Freshman Guide to Picking Your Dillo Day Fanny Pack Aesthetic

Freshman Guide to Picking Your Dillo Day Fanny Pack Aesthetic

Dillo Day--the cultural event of the year, if you exclude every other cultural event of 2017. A place to see and be seen, which, of course, necessitates the breaking out your best festival gear. Between accessories and various wardrobe pieces, the ensemble combinations are grossly endless. Luckily, Sherman Ave is here to weigh in (even though no one asked) on our favorite piece of festival gear, the fanny pack, so that you can make a more informed decision concerning your Dillo “look” (since fashion falls under our jurisdiction as a satirical publication).

Plain Black Fanny Pack

Pro: Minimalism.
Con: Your crippling fear of risk-taking will be exposed.
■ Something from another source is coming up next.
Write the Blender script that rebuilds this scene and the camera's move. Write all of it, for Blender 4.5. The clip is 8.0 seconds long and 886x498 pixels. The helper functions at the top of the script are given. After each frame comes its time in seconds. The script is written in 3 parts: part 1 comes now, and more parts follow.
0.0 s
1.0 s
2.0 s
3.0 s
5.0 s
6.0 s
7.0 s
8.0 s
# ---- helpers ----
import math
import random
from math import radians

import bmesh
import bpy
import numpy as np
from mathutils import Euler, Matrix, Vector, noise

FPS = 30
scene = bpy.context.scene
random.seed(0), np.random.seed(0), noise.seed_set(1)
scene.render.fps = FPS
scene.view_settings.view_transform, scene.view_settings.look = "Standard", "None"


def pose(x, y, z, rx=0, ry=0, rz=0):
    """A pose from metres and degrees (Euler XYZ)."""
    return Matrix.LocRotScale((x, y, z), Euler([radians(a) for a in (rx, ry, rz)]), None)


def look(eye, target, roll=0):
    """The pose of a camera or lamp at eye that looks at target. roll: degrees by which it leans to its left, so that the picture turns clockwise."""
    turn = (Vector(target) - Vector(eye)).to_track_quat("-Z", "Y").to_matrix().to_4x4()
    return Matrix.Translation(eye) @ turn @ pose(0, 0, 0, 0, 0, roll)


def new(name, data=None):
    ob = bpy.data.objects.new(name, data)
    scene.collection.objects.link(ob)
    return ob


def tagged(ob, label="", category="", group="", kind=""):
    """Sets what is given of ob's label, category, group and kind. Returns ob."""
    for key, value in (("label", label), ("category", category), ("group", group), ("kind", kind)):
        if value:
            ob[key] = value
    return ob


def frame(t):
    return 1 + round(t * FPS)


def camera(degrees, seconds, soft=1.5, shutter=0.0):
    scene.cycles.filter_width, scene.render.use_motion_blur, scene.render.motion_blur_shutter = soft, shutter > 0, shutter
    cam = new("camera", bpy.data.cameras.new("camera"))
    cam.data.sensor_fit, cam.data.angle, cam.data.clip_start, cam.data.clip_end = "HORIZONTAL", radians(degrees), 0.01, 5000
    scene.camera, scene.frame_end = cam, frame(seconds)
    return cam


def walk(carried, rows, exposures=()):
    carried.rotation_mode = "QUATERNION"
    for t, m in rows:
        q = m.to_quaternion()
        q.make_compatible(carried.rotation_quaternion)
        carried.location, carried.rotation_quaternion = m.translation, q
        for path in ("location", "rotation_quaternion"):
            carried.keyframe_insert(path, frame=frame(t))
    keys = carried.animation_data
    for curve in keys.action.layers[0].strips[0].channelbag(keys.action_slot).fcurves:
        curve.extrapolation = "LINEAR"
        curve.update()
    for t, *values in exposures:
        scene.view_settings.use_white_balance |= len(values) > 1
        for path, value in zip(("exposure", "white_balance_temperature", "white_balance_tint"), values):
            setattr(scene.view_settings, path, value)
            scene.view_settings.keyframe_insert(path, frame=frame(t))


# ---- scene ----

Fanny Pack Featuring Witty Saying

Pro: Everyone will know that you’re quirky, and that you LOVE comedy!
Con: Everyone will be too fucked up to actually be able to read. Mysterious symbols will only serve to alarm and incite Dillo attendees, who were, at one point, considered to be some of the most intelligent students in the nation.

Tie Dye Fanny Pack

Pro: Groovy, dude!
Con: When the monsoon hits the lakefill the tie dye might bleed.
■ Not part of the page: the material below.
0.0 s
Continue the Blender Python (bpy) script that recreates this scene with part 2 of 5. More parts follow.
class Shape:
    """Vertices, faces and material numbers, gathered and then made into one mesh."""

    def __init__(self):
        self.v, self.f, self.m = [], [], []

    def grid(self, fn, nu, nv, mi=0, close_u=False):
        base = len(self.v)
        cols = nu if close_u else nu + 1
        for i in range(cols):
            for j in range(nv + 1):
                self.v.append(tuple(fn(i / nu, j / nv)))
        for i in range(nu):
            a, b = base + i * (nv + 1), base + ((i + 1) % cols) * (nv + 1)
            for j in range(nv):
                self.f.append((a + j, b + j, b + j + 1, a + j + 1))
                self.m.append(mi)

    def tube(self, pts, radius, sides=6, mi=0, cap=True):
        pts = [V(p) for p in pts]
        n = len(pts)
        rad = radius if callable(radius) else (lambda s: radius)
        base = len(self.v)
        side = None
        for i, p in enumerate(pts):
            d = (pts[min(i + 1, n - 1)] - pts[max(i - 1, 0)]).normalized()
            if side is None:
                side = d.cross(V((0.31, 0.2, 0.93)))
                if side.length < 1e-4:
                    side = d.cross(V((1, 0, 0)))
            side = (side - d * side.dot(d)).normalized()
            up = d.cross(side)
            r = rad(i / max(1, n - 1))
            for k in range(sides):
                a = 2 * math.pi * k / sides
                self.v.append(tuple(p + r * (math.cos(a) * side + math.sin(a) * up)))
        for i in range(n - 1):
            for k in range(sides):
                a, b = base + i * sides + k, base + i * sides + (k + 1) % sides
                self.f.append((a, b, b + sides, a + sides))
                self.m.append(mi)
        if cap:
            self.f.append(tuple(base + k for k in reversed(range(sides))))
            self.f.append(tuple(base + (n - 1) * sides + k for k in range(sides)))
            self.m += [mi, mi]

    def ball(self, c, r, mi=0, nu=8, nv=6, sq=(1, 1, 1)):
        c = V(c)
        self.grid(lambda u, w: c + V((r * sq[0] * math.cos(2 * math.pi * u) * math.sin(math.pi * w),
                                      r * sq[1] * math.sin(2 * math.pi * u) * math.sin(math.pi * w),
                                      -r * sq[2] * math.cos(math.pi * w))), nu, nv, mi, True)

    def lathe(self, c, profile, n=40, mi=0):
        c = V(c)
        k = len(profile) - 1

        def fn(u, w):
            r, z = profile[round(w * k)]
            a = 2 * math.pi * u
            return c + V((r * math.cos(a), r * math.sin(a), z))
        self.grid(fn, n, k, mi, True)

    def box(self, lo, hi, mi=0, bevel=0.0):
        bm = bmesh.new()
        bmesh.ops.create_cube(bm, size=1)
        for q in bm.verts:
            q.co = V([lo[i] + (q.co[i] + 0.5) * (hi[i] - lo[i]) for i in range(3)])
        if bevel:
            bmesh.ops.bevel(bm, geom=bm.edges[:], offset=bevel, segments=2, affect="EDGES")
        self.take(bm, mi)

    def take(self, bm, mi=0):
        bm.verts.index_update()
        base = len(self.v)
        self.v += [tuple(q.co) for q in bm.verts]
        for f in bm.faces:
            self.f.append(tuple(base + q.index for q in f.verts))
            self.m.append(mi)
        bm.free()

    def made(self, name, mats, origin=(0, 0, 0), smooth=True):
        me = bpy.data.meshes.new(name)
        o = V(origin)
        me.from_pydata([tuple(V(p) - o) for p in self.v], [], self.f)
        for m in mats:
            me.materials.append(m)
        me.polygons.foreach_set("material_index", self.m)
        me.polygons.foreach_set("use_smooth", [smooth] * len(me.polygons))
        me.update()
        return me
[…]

Your Organization’s Fanny Pack

Pro: You get to display your involvement on campus in a fun and casual way.
Con: Cult activity is highly frowned upon and may even be considered illegal in the state of Illinois. With all the narcs and the cops swarming the lakefill, do you really want to take that chance?

Patriotic Fanny Pack

Pro: Your never-ending support for the great country that is the United States of America.
Con: Why do you have to bring politics into everything, man? I’m just trying to have a chill Dillo!
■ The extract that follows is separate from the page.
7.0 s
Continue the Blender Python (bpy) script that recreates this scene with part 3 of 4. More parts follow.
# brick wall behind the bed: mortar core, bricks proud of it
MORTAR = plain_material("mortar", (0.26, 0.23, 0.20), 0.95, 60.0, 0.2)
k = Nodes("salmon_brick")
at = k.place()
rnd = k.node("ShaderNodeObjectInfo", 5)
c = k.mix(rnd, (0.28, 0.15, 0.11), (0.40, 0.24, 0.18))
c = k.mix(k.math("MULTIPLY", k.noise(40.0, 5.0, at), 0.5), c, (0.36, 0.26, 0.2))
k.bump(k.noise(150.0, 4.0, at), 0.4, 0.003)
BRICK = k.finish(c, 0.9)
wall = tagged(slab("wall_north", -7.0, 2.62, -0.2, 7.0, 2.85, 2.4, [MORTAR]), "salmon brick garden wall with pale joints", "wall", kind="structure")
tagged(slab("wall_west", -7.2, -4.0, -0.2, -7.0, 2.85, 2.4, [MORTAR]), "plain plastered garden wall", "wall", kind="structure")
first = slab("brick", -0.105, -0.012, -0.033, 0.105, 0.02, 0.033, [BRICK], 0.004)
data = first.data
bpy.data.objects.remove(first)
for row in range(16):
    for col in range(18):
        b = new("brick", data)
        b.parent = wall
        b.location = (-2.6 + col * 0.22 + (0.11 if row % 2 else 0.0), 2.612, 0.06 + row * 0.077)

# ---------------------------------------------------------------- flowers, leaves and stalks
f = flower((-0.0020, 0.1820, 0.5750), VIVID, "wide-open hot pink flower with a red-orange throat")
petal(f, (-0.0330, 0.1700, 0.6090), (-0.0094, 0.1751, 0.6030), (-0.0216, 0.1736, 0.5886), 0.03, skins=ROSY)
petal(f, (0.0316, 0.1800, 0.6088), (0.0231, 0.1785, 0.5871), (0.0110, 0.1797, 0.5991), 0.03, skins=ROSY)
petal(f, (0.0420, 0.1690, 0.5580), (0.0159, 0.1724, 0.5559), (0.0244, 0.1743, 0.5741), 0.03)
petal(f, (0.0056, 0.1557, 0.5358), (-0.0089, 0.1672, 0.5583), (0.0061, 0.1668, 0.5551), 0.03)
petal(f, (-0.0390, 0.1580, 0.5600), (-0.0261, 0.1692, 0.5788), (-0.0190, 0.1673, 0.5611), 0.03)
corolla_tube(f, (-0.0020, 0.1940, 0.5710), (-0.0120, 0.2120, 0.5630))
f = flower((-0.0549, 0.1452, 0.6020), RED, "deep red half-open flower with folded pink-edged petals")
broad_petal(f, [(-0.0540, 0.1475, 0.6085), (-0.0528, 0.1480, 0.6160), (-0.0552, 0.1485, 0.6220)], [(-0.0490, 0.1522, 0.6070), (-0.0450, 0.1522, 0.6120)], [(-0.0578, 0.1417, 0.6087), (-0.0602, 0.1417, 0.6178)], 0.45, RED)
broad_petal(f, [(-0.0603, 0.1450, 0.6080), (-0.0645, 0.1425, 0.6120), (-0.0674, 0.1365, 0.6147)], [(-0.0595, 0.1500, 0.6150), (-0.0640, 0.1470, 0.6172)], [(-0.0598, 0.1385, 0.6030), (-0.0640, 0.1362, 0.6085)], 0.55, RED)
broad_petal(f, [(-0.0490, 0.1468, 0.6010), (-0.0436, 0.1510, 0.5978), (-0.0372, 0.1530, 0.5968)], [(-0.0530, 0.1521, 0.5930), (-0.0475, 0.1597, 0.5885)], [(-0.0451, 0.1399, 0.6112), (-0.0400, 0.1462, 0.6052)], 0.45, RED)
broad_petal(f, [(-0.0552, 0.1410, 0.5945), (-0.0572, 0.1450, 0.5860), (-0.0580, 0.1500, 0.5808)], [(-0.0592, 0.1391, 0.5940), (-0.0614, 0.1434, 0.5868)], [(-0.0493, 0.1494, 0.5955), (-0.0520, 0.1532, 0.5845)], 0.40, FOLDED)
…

Your Mom’s Vintage Fanny Pack

Pro: Your commitment to authenticity.
Con: It will inevitably get ruined 5 minutes into your morning when you drunkenly spill the mimosas you’re double-fisting all over your carefully curated Dillo ensemble. The rest of your day will be dedicated to tearfully coming up with an explanation for your mom as to why you are such a damn lightweight after so many months in college--by the way, did you get that shirt from Urban?

Translucent Fanny Pack

Pro: Everyone will be able to see your drugs.
Con: Everyone will be able to see your drugs.

No Fanny Pack
Ha! Good one! Let’s stick to Sherman Ave making the jokes, alright?